Alexandre Brandy, Il y a longtemps que je mens

Ainsi, donc, depuis qu’il respire ou presque, Alexandre Brandy ment : « Quelques années seulement séparent mon apprentissage de la parole de celui du mensonge ». Ment sûrement, et surment. C’est un jeu comme un autre, surtout : une autre façon de dire Je. Il y a un risque, celui d’être pris en flagrant délit de mensonge, mais qu’importe… Ou peut-être : tant mieux ! C’est que le mensonge est pour Brandy, comme pour la plupart des menteurs, un modèle d’équilibre, une manière de se tenir debout entre deux chaises vides. Être (masqué) signifiant le plus souvent risquer d’être (démasqué), le plaisir de voyeur et le désir d’être vu allant de pair. Allant avec le père ? Ce père militaire de carrière, qu’il dit inconnu de lui ? C’est une hypothèse plus que plausible : « Il travaillait à Paris au moment de mes impostures, et y louait un appartement. Il avait un poste à l’état-major des Armées, boulevard Saint-Germain. Nous aurions alors pu nous y croiser, boulevard Saint-Germain, lui en uniforme kaki et moi en costume gris clair. Je ne sais pas si nous nous serions reconnus. »

« Mon nom était la pièce au centre du jeu…/… Mon nom était le pilier de l’illusion. » Tout se joue donc autour et à partir du nom propre dans ce roman d’un autre pas comme les autres. Le nom, les noms qu’Alexandre Brandy emprunte, invente et usurpe, bien sûr, mais aussi celui qu’il porte, dans la vie, et ne porte pas, dans le livre. Car, un peu comme dans la Recherche, on n’entend jamais le vrai nom d’Alexandre. L’auteur Brandy reste ainsi fixé à son prénom, comme l’enfant à son enfance. Ou à sa mère : « Une femme d’une soixantaine d’années ouvrit une porte, depuis l’intérieur du bureau du juge, et prononça mon nom, le vrai – celui que ma mère cousait à l’intérieur de mes vêtements, l’été, avant que je ne parte en colonie de vacances. »

Cacher/révéler son nom : révéler/cacher sa judéité ? C’est sans doute une des explications possibles, et plausibles, de ce roman à clés et serrures multiples. Comme si celui qui se dit parfois Juif, parfois demi-Juif, n’avait d’autre solution, pour le prouver, que d’être… un véritable… imposteur. Comble de l’ironie, c’est un réactionnaire de libraire qui le démasque, si l’on peut dire : « ⎯ … je ne vous apprends rien, M. Kadhafi, les Juifs sont les pires des imposteurs, ils changent de nom, ils perdent leur accent, le Juif change d’identité, il s’assimile, le Juif, il est intelligent… »

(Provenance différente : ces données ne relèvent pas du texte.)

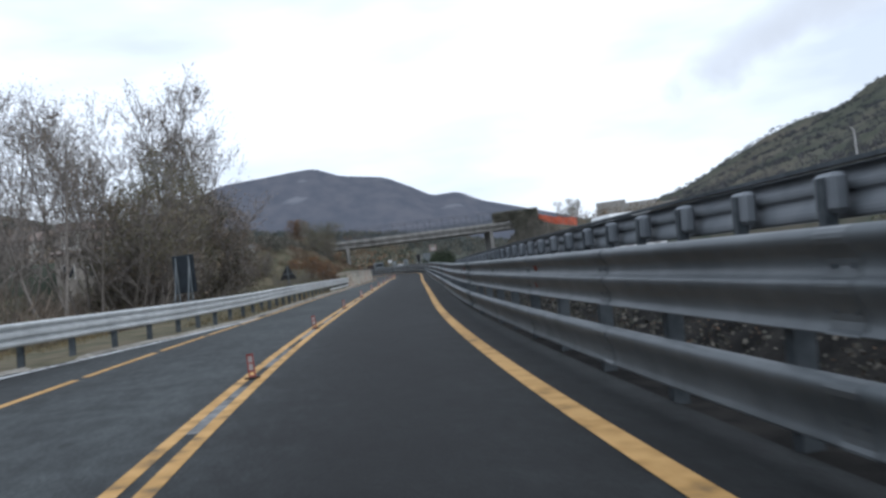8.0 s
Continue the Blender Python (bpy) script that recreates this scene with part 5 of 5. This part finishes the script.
# slim many-stemmed trees of the grove beside the rail
GROVE = dict(depth=5, trunk_r=0.10, spread=0.58, up=0.28, clear=0.36, twig_r=0.010, name="grove_tree", leaf=DRY_LEAF, leaf_n=1900, leaf_size=0.085, fork=(1, 3), stems=2, reach=0.30)
gt = [tagged(stand(tree(21 + k, 10.6, **GROVE), *xy), "slim grey tree with bare twigs and few leaves", "tree", "grove trees") for k, xy in enumerate((road_xy(190.5, -10.2), road_xy(200, -11.0)))]
GROVE.update(leaf_n=5000, leaf=OLIVE_LEAF, leaf_size=0.10, clear=0.2, stems=3, reach=0.24, depth=5)
gt.append(tagged(stand(tree(24, 9.6, **GROVE), *road_xy(199.5, -10.4)), "slim thicket tree with thin dull leaves", "tree", "grove trees"))
for k, s, u, t, sc in ((1, 186.5, -11.2, 40, 0.78), (0, 194.5, -10.8, 110, 0.82), (1, 198.6, -10.2, 170, 1.12), (2, 202.0, -11.2, 230, 0.86), (1, 184.8, -18.0, 60, 0.92), (0, 187.5, -19.2, 190, 0.95), (1, 197.8, -18.4, 250, 1.1), (0, 201.4, -18.0, 130, 1.18), (1, 204.5, -18.8, 330, 1.05), (2, 196.5, -9.8, 300, 0.85), (0, 200.5, -12.5, 20, 1.14), (1, 204.5, -10.2, 75, 1.12), (0, 208.0, -9.8, 200, 1.02)):
    again(gt[k], *road_xy(s, u), t, sc)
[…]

Il y a d’ailleurs dans la manière d’être escroc de Brandy, de baiser ceux qui voudraient le baiser (ah ! ces agents immobiliers, décidément, qui vendent des biens qui ne leur appartiennent pas…), une sorte de rédemption à l’envers, où le coupable viendrait prendre la place de la victime, comme pour mieux expier une faute qu’il n’a pas vraiment commise. Ce n’est sans doute pas le fait du hasard si l’auteur, qui vient tout juste d’être arrêté, soliloque longuement sur l’affaire du gang des barbares et le nom d’Ilan Halimi, ce jeune homme Juif qui a été torturé pendant vingt-quatre jours parce que ses bourreaux croyaient qu’il était riche. Ou parce qu’il était Juif. Ou parce que « ce crime pose la question du Juif, éternelle, insondable pour certains : qui du Juif ou de l’argent avait été là en premier ? Qui avait pondu l’autre ? Le Juif l’argent ou l’argent le Juif ? Meurtre crapuleux, ou meurtre antisémite ? Les deux ? Qui avait été là le premier ? La crapule, ou l’antisémite ? Qui avait pondu l’autre ? »

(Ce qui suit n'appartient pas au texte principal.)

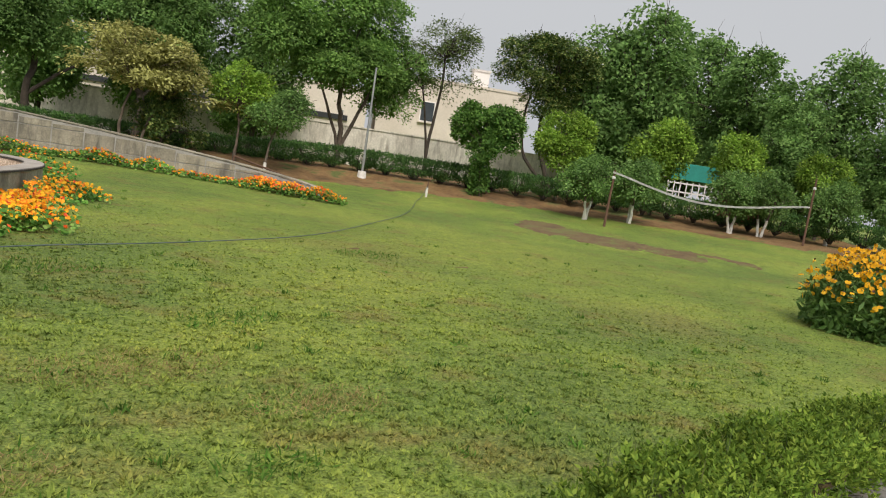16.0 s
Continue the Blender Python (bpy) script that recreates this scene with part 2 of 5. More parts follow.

Au fond, on peut se dire que Brandy n’attendait qu’une chose après son braquage réussi : être découvert, être démasqué, être reconnu (comme Juif), être arrêté et ainsi arrêter de ne pas être : « Je pensais au suicide – le véritable, le définitif. Ce n’est pas en prison que je penserais au suicide, mais pendant les dix jours qui précédèrent mon arrestation.
Axiome n°1. Si personne ne veut m’arrêter : le suicide.
Axiome n°2. Si quelqu’un, un jour, m’apprend mon immortalité : le suicide.
Axiome n°3 : Si l’on m’arrête : vivre. Exister.
J’ai alors pensé au Juif errant. Le Juif errant ne pouvait pas mourir car on lui avait retiré la mort…/… Au Juif errant on avait retiré la mort ; à moi, l’arrestation. J’étais condamné à marcher éternellement, et à me balader à travers les siècles. »

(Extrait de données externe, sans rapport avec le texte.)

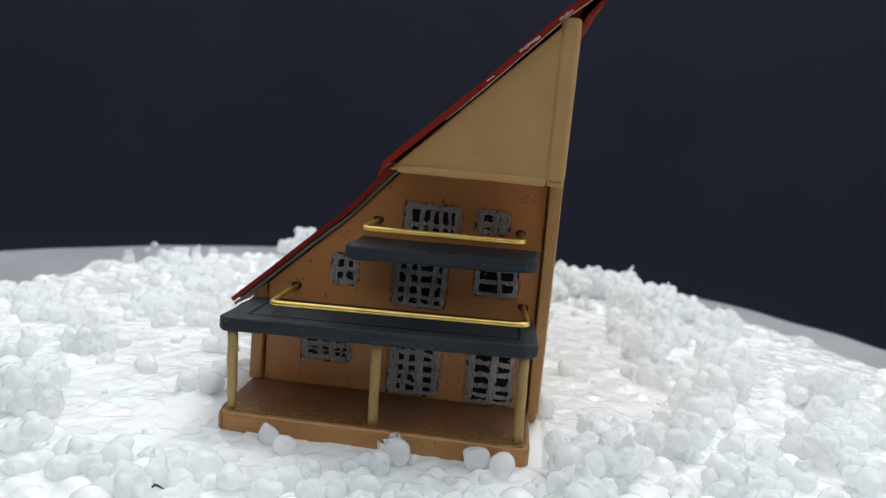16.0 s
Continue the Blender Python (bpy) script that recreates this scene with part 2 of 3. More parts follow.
def prism(outline, axis, a, b, bevel=0.25, wobble=0.0, cuts=0):
    """A board: an outline in the plane across the axis (x: y,z; y: x,z; z: x,y) that reaches from a to b along it, with soft edges."""
    bm = bmesh.new()
    place = {"x": lambda u, v, w: (w, u, v), "y": lambda u, v, w: (u, w, v), "z": lambda u, v, w: (u, v, w)}[axis]
    lo = [bm.verts.new([c * MM for c in place(u, v, a)]) for u, v in outline]
    hi = [bm.verts.new([c * MM for c in place(u, v, b)]) for u, v in outline]
    bm.faces.new(lo), bm.faces.new(hi)
    for i in range(len(lo)):
        j = (i + 1) % len(lo)
        bm.faces.new((lo[i], lo[j], hi[j], hi[i]))
    bmesh.ops.recalc_face_normals(bm, faces=bm.faces)
    if cuts:
        bmesh.ops.subdivide_edges(bm, edges=[e for e in bm.edges if e.calc_length() > 4 * MM], cuts=cuts, use_grid_fill=True)
    if bevel:
        sharp = [e for e in bm.edges if len(e.link_faces) == 2 and e.calc_face_angle(0) > 0.3]
        bmesh.ops.bevel(bm, geom=sharp, offset=bevel * MM, segments=3, affect="EDGES", profile=0.5)
    if wobble:
        for v in bm.verts:
            x, y, z = v.co / MM
            v.co += Vector((wob(x, y, z, 0.35, wobble), wob(x + 31, y, z, 0.35, wobble), wob(x, y + 17, z, 0.35, wobble))) * MM
    return bm


def rect(u0, u1, v0, v1):
    return [(u0, v0), (u1, v0), (u1, v1), (u0, v1)]


def tube(points, radius, sides=14, taper=None):
    """A round wire or dowel through points (mm)."""
    bm = bmesh.new()
    pts = [Vector(p) for p in points]
    rings, side = [], None
    for i, p in enumerate(pts):
        way = (pts[min(i + 1, len(pts) - 1)] - pts[max(i - 1, 0)]).normalized()
        side = way.orthogonal() if side is None else side - side.dot(way) * way
        side.normalize()
        up = way.cross(side)
        r = radius if taper is None else radius * taper[i]
        rings.append([bm.verts.new((p + r * (math.cos(a) * side + math.sin(a) * up)) * MM) for a in [2 * math.pi * k / sides for k in range(sides)]])
    for a, b in zip(rings, rings[1:]):
        for k in range(sides):
            bm.faces.new((a[k], a[(k + 1) % sides], b[(k + 1) % sides], b[k]))
    bm.faces.new(rings[0]), bm.faces.new(rings[-1])
    bmesh.ops.recalc_face_normals(bm, faces=bm.faces)
    return bm


def bent(corners, r=1.6, steps=6):
    """The corners of a bent wire, rounded."""
    out = [corners[0]]
    for a, b, c in zip(corners, corners[1:], corners[2:]):
        a, b, c = Vector(a), Vector(b), Vector(c)
        p, q = b + (a - b).normalized() * r, b + (c - b).normalized() * r
        for k in range(steps + 1):
            s = k / steps
            out.append(tuple((1 - s) ** 2 * p + 2 * s * (1 - s) * b + s * s * q))
    return out + [corners[-1]]


def stroke(bm, face, p, q, width, lift, seed, ragged=0.12, step=0.45):
    """One brush stroke of paint from p to q on a wall: a thin raised ribbon with ragged sides."""
    p, q = Vector(p), Vector(q)
    way = (q - p)
    n = max(2, int(way.length / step))
    way.normalize()
    side = Vector((-way.y, way.x))
    rows = []
    for i in range(n + 1):
        c = p.lerp(q, i / n)
        c = c + side * wob(c.x, c.y, seed, 0.6, ragged * 0.8)
        end = 0.95 if i in (0, n) else 1.0
        wl = width / 2 * end + wob(c.x * 2, c.y * 2, seed + 5.3, 0.9, ragged)
        wr = width / 2 * end + wob(c.x * 2, c.y * 2, seed + 9.1, 0.9, ragged)
        a, b = c + side * max(wl, 0.06), c - side * max(wr, 0.06)
        rows.append([bm.verts.new(face(*a, 0.0)), bm.verts.new(face(*(a * 0.85 + c * 0.15), lift)), bm.verts.new(face(*(b * 0.85 + c * 0.15), lift)), bm.verts.new(face(*b, 0.0))])
    for a, b in zip(rows, rows[1:]):
        for k in range(3):
            bm.faces.new((a[k], a[k + 1], b[k + 1], b[k]))
    for r in (rows[0], rows[-1]):
        bm.faces.new(r)
    bmesh.ops.recalc_face_normals(bm, faces=bm.faces)


def blot(bm, face, u0, u1, v0, v1, lift, seed, corner=0.15, ragged=0.2):
    """A painted patch with uneven edges."""
    pts = []
    for (a, b) in (((u0, v0), (u1, v0)), ((u1, v0), (u1, v1)), ((u1, v1), (u0, v1)), ((u0, v1), (u0, v0))):
        a, b = Vector(a), Vector(b)
        n = max(3, int((b - a).length / 0.5))
        for i in range(n):
            s = (i + 0.5) / n
            p = a.lerp(b, s)
            pull = corner * max(0.0, 1 - min(s, 1 - s) * (b - a).length / corner) if corner else 0
            mid = Vector(((u0 + u1) / 2, (v0 + v1) / 2))
            p += (mid - p).normalized() * (pull * 0.6 + wob(p.x, p.y, seed, 0.8, ragged))
            pts.append(p)
    low = [bm.verts.new(face(p.x, p.y, 0.0)) for p in pts]
    top = [bm.verts.new(face(p.x, p.y, lift)) for p in pts]
    bm.faces.new(top)
    for i in range(len(pts)):
        j = (i + 1) % len(pts)
        bm.faces.new((low[i], low[j], top[j], top[i]))
    bmesh.ops.recalc_face_normals(bm, faces=bm.faces)


# ---- the room, table and cloth ----
CX, CY, DISC = 45.0, 140.0, 129.0
def ring(r, n=96, wavy=0.0):
    return [(CX + (r + wavy * math.sin(i * 1.7) * math.sin(i * 0.61)) * math.cos(2 * math.pi * i / n), CY + (r + wavy * math.sin(i * 1.7) * math.sin(i * 0.61)) * math.sin(2 * math.pi * i / n)) for i in range(n)]


tagged(part("table_top", prism(ring(330), "z", -46, -20, 1.5), M_TABLE), "plain matt grey round tabletop under the foam sheet", "table", kind="structure")


def drape():
    """Navy cloth slung in soft folds round three sides of the table; the unseen side is left open to let room light in.
    """
    bm = bmesh.new()
    rows = []
    n = 200
    for k in range(15):
        z = -19.5 + 245 * (k / 14) ** 1.2
        lean = 220 * (k / 14) ** 1.1
        row = []
        for i in range(n + 1):
            # unseen gap from 310 to 356 degrees, added to light the house's front and side
            a = math.radians(-4 + 314 * i / n)
            fold = 12.0 * noise.noise(Vector((math.cos(a) * 2.6, math.sin(a) * 2.6, z * 0.0012))) + 9.0 * noise.noise(Vector((math.cos(a) * 9, math.sin(a) * 9, 3 + z * 0.002)))
            wide = max(0.0, min(1.0, (196 - math.degrees(a)) / 12, (math.degrees(a) - 40) / 40))
            r = 228 - 30 * max(0.0, math.cos(a + 2.45)) * (1 - wide) + 25 * wide * wide * (3 - 2 * wide) + lean + fold * min(1.0, 0.35 + k / 9)
            row.append(bm.verts.new(((CX + r * math.cos(a)) * MM, (CY + r * math.sin(a)) * MM, z * MM)))
        rows.append(row)
    for a, b in zip(rows, rows[1:]):
        for i in range(n):
            bm.faces.new((a[i], a[i + 1], b[i + 1], b[i]))
    bmesh.ops.solidify(bm, geom=bm.faces[:], thickness=0.8 * MM)
    return bm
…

Un peu plus tard, en prison, Alexandre se verra décerner, pour le braquage et les impostures, le prix du meilleur espoir masculin. Il jouera de même le nègre d’un Noir gigantesque, écrira pour lui des lettres à l’administration pénitentiaire, à sa mère aussi. Pour lui ? Ce serait alors la fin de la vie comme un roman… et le début de la littérature.